I was interested in food and cooking from a very young age. I had one of the best teachers (my mother), and have been a disciple of the likes of Elizabeth David and Delia Smith. This has taught me a great deal, such as when you fry onions and garlic you should put the onions in first, and only when they have softened add the garlic. The garlic should never brown, since it will become bitter.

Learning about Thai food makes me question such dogma. Many dishes start with cooking the garlic in hot oil until it’s golden (see, for example, Het Phat Tao-huu – Stir-fried Mushrooms with Tofu). It doesn’t taste bitter, and similarly fried garlic is often used here as a garnish on all sorts of food.
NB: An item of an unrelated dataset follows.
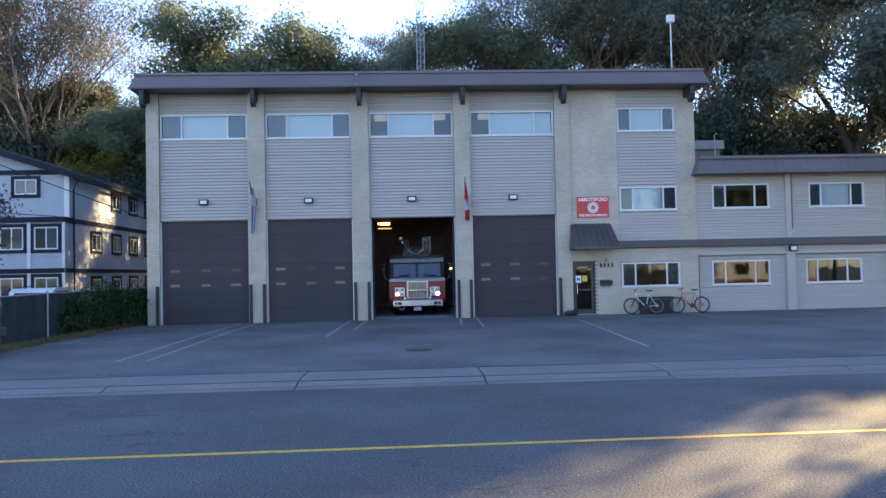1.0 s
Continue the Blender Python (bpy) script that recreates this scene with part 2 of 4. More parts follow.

Similarly, in the West we eschew raw onion – it’s a crude taste which makes one’s breath smell bad. (Only in America, land of the hamburger, is raw onion considered food for non-philistines. Thank you, Ray Kroc.) However, with Thai food onion is often added right at the end and is little more than warmed through. See for example Muu Phat Khing – Stir-fried Pork with Ginger
– where the onion is only cooked for a couple of minutes at most.

I just wonder how much of what we’re taught about food preparation is true, and how much is just articles of faith?


1 Comment

  1. I think when you deal with different cuisines you have to have different steps. Making pasta meat sauce- onion first then garlic, Thai food- lightly brown garlic first then onion, Indian food- Onion first- then garlic, etc. I think these steps are one of the important keys that answer while different cuisines have different characters and tastes.